Personal information
- Full name: Walter Barnard Byles
- Born: 8 August 1840 Royston, Hertfordshire, England
- Died: 12 November 1921 (aged 81) Uxbridge, Middlesex, England

Domestic team information
- 1862: Oxford University

Career statistics
| Competition | First-class |
| Matches | 1 |
| Runs scored | 31 |
| Batting average | 31.00 |
| 100s/50s | –/– |
| Top score | 31 |
| Catches/stumpings | –/– |
- Source: Cricinfo, 8 January 2020

= Walter Byles =

English cricketer and barrister

Walter Barnard Byles (8 August 1840 – 12 November 1921) was an English first-class cricketer and barrister.

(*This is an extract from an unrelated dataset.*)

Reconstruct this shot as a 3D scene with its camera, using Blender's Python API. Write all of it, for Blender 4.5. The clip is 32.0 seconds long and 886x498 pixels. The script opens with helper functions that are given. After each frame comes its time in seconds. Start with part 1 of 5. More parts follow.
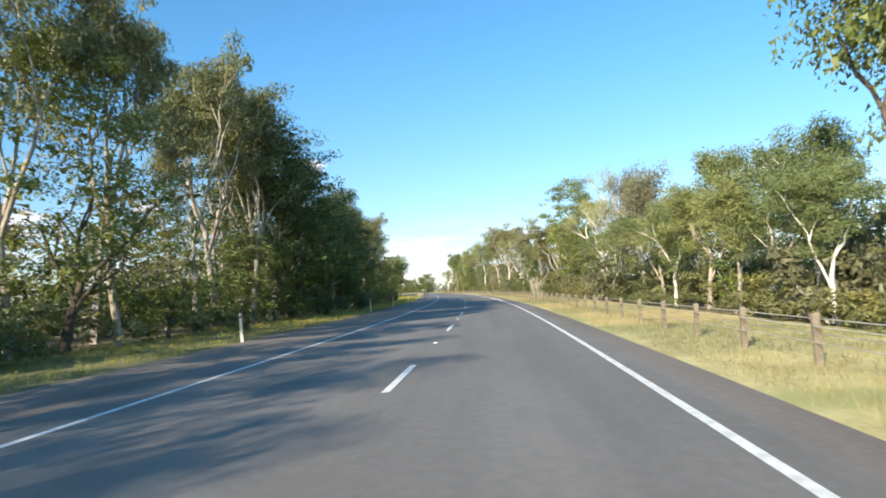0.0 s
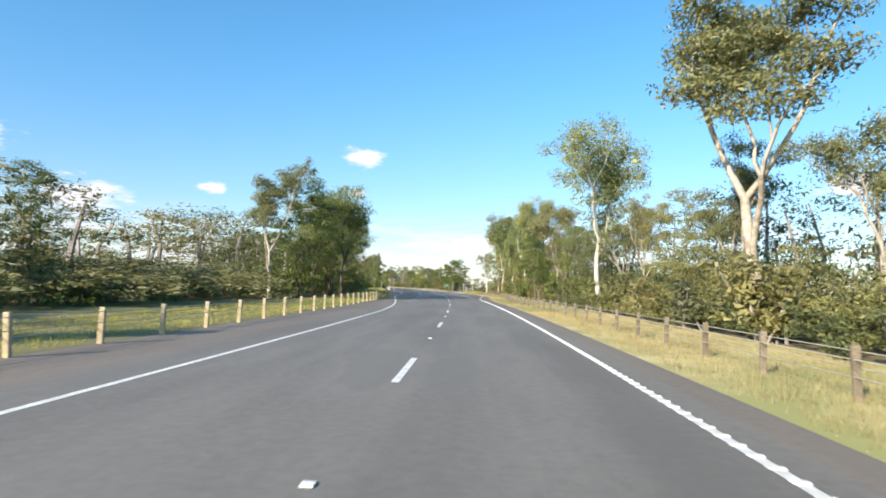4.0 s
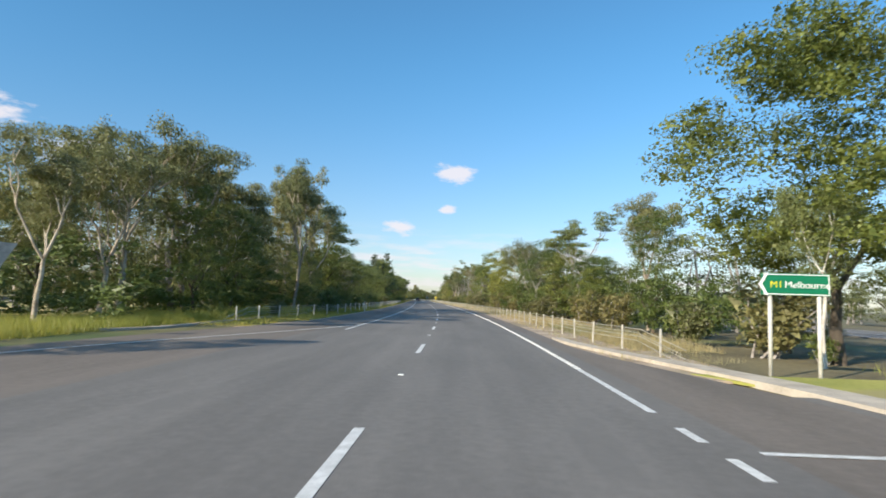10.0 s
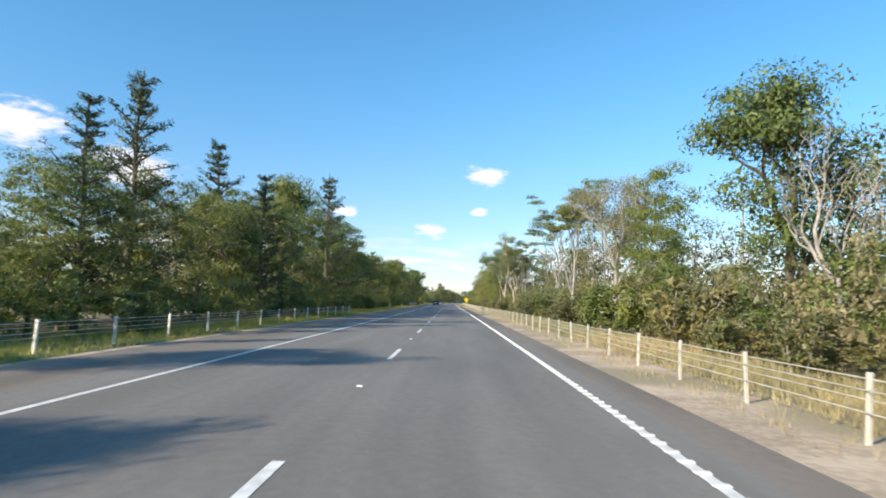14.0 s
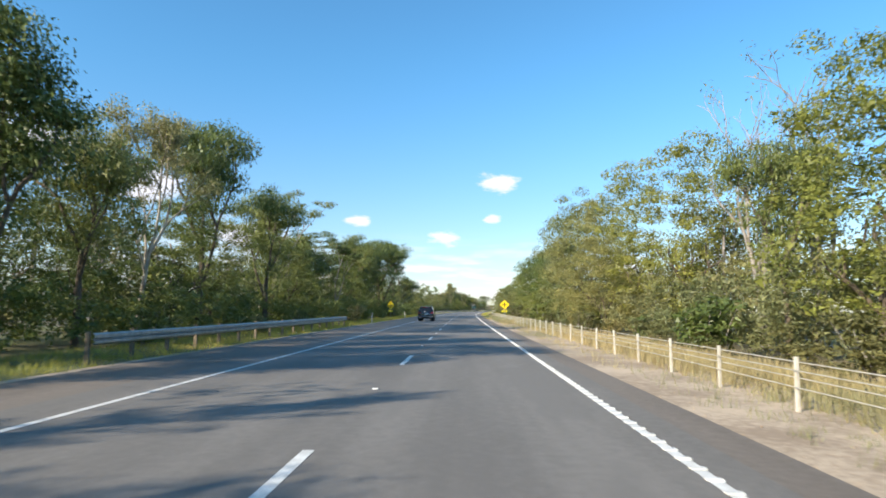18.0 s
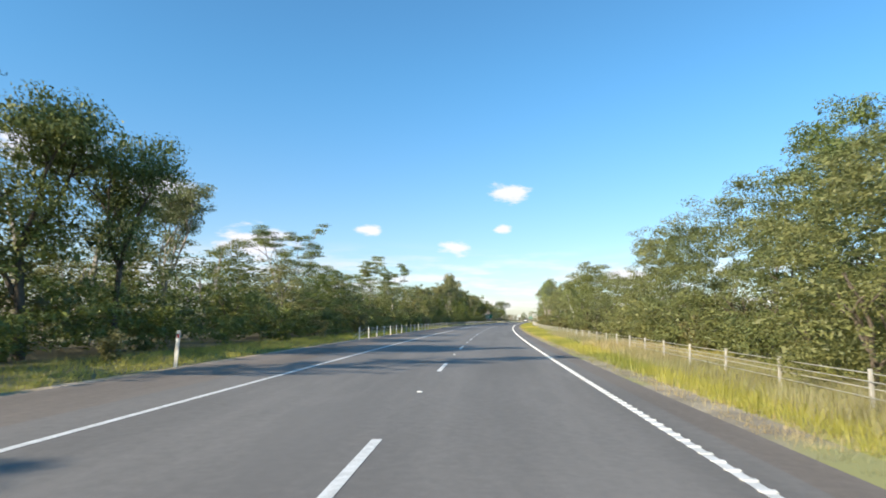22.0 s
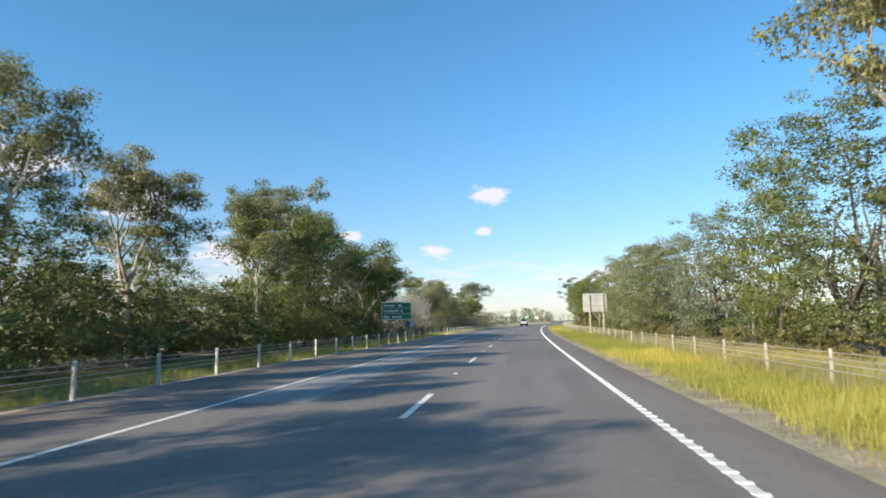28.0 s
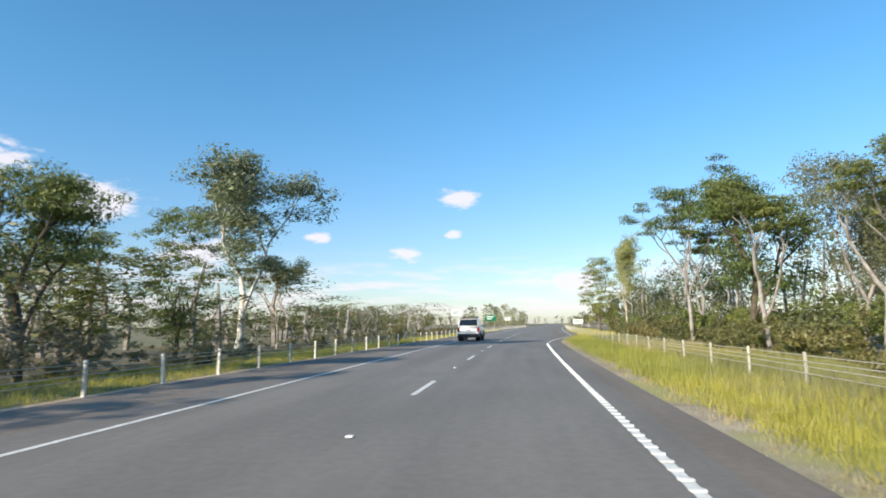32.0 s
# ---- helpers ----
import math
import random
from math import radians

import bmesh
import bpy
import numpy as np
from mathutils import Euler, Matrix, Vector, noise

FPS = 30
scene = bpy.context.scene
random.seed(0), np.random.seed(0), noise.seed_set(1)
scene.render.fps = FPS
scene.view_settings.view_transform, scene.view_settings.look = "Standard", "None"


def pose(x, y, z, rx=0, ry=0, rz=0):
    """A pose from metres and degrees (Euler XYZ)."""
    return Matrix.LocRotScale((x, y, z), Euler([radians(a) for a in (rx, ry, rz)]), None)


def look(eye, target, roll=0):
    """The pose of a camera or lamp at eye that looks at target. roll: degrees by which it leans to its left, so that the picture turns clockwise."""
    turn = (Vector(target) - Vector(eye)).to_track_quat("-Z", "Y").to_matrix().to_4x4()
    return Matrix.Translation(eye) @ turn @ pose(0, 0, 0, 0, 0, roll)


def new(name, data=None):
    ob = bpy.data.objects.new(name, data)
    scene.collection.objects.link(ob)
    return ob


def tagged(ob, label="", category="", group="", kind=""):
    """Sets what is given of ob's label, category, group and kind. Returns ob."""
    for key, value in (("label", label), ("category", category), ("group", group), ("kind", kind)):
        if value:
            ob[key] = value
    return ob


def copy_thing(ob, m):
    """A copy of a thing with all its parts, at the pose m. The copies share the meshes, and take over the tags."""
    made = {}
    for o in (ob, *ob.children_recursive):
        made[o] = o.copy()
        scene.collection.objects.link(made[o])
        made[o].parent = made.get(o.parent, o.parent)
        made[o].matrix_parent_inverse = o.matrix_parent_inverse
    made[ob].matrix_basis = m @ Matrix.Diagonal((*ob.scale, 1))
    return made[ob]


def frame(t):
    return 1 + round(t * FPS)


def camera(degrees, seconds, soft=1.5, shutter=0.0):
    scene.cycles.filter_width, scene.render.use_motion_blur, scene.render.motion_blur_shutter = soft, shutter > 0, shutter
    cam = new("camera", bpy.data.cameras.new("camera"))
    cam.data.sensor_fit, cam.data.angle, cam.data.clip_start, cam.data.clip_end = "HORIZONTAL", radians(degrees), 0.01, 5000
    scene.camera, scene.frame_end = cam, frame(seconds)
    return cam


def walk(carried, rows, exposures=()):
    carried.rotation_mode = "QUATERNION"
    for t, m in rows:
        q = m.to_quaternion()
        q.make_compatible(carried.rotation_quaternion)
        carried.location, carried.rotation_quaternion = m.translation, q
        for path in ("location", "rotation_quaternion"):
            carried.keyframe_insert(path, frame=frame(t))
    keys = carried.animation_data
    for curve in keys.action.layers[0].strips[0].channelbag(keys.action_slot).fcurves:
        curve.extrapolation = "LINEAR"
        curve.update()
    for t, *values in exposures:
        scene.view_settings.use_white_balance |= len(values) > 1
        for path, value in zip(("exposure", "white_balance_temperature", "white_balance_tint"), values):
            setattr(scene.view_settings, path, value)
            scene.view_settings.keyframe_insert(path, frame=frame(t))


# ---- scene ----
# camera and its drive along the right-hand lane
cam = camera(73.0, 32.0, soft=1.75, shutter=0.06)
ROWS = (
    (0.0, 1.59, -0.37, 1.40, -7.84, 3.89, 2.91),
    (0.5, 4.88, 14.75, 1.40, -8.01, 3.47, 2.14),
    (1.0, 7.95, 29.91, 1.40, -8.44, 3.34, 0.48),
    (1.5, 10.87, 44.89, 1.40, -8.58, 3.72, -1.22),
    (2.0, 13.56, 59.91, 1.40, -8.06, 3.89, -1.22),
    (2.5, 15.84, 74.58, 1.40, -6.66, 3.93, -1.26),
    (3.0, 17.91, 89.28, 1.40, -4.95, 3.70, -1.70),
    (3.5, 19.84, 103.51, 1.40, -3.32, 3.34, -1.60),
    (4.0, 21.57, 117.77, 1.40, -3.20, 3.60, -1.70),
    (4.5, 23.09, 131.78, 1.40, -2.32, 3.54, -1.62),
    (5.0, 24.43, 145.81, 1.40, -1.43, 3.48, -1.55),
    (5.5, 25.57, 159.79, 1.40, -0.30, 3.19, -0.57),
    (6.0, 26.53, 173.79, 1.40, 0.34, 3.35, -1.37),
    (6.5, 27.22, 187.96, 1.40, 0.97, 3.45, -1.51),
    (7.0, 27.71, 202.13, 1.40, 2.41, 3.68, -1.65),
    (7.5, 28.13, 216.65, 1.40, 3.45, 3.90, -2.14),
    (8.0, 28.33, 231.18, 1.40, 4.79, 4.05, -2.23),
    (8.5, 28.43, 246.00, 1.40, 5.19, 4.22, -2.43),
    (9.0, 28.30, 260.82, 1.40, 5.44, 4.52, -2.33),
    (9.5, 27.65, 275.85, 1.40, 5.34, 4.73, -2.28),
    (10.0, 26.75, 290.85, 1.40, 5.54, 4.78, -1.83),
    (10.5, 25.67, 306.03, 1.40, 5.97, 4.63, -1.64),
    (11.0, 24.37, 321.20, 1.40, 6.54, 4.60, -1.25),
    (11.5, 22.91, 336.40, 1.40, 7.04, 4.76, -0.45),
    (12.0, 21.28, 351.59, 1.40, 7.21, 4.94, -0.68),
    (12.5, 19.67, 366.66, 1.40, 7.77, 5.01, -1.18),
    (13.0, 17.94, 381.71, 1.40, 7.99, 4.97, -1.67),
    (13.5, 16.09, 396.62, 1.40, 8.22, 4.97, -1.60),
    (14.0, 14.19, 411.53, 1.40, 8.62, 4.96, -1.54),
    (14.5, 12.18, 426.31, 1.40, 8.94, 4.99, -1.32),
    (15.0, 10.14, 441.08, 1.40, 9.17, 5.11, -1.10),
    (15.5, 8.10, 455.80, 1.40, 9.42, 5.19, -0.89),
    (16.0, 6.04, 470.53, 1.40, 9.66, 5.26, -0.67),
    (16.5, 3.97, 485.26, 1.40, 10.10, 5.22, -0.45),
    (17.0, 1.88, 499.99, 1.40, 10.13, 5.40, -0.34),
    (17.5, -0.18, 514.80, 1.40, 10.36, 5.56, -0.54),
    (18.0, -2.25, 529.62, 1.40, 10.03, 5.68, -0.53),
    (18.5, -4.39, 544.52, 1.40, 10.05, 6.25, -0.75),
    (19.0, -6.53, 559.42, 1.40, 10.32, 6.63, -0.77),
    (19.5, -8.63, 574.26, 1.40, 10.50, 6.73, -0.70),
    (20.0, -10.72, 589.10, 1.40, 10.85, 6.82, -0.32),
    (20.5, -12.83, 603.79, 1.40, 10.85, 7.01, -0.32),
    (21.0, -14.90, 618.49, 1.40, 10.95, 6.56, 0.18),
    (21.5, -16.91, 632.94, 1.40, 10.81, 6.59, -0.01),
    (22.0, -18.85, 647.40, 1.40, 10.98, 6.60, -1.01),
    (22.5, -20.62, 661.73, 1.40, 8.74, 6.52, -2.27),
    (23.0, -22.30, 676.08, 1.40, 0.56, 6.97, -3.42),
    (23.5, -23.69, 690.41, 1.40, -5.65, 7.42, -3.37),
    (24.0, -24.97, 704.76, 1.40, -7.33, 7.69, -3.22),
    (24.5, -26.08, 719.25, 1.40, -7.23, 7.49, -0.50),
    (25.0, -27.10, 733.74, 1.40, -1.49, 7.34, 2.22),
    (25.5, -28.34, 748.41, 1.40, 3.20, 7.42, 3.64),
    (26.0, -29.50, 763.09, 1.40, 7.75, 7.68, 3.27),
    (26.5, -30.46, 777.77, 1.40, 8.93, 7.58, 2.87),
    (27.0, -31.34, 792.46, 1.40, 8.49, 7.29, 1.59),
    (27.5, -32.12, 807.13, 1.40, 8.94, 7.11, 1.19),
    (28.0, -32.81, 821.81, 1.40, 9.39, 6.94, 0.78),
    (28.5, -33.41, 836.47, 1.40, 10.40, 6.68, 0.38),
    (29.0, -33.92, 851.13, 1.40, 10.32, 6.59, -0.02),
    (29.5, -34.20, 865.77, 1.40, 10.03, 6.85, 0.66),
    (30.0, -34.39, 880.42, 1.40, 9.24, 6.97, 1.35),
    (30.5, -34.58, 894.97, 1.40, 8.14, 7.04, 1.07),
    (31.0, -34.68, 909.52, 1.40, 7.58, 7.02, 0.79),
    (31.5, -34.62, 924.00, 1.40, 7.07, 7.02, 0.71),
    (32.0, -34.46, 938.48, 1.40, 6.45, 7.18, 0.63),
)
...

The son of Sir John Barnard Byles and Emma Nash Wedd, he was born in August 1840 at Royston, Hertfordshire. He was educated at Rugby School, before going up to University College, Oxford. While studying at Oxford, Byles made a single appearance in first-class cricket for Oxford University against the Gentlemen of England at Lord's in 1862. Batting once in the match, he was dismissed for 31 runs in the Oxford first-innings by Henry Plowden. A student of the Inner Temple, he was called to the bar in January 1866. He served as a barrister on the South-Eastern Circuit. Byles later served as a Sheriff of Middlesex in 1896. He died at Uxbridge in November 1921.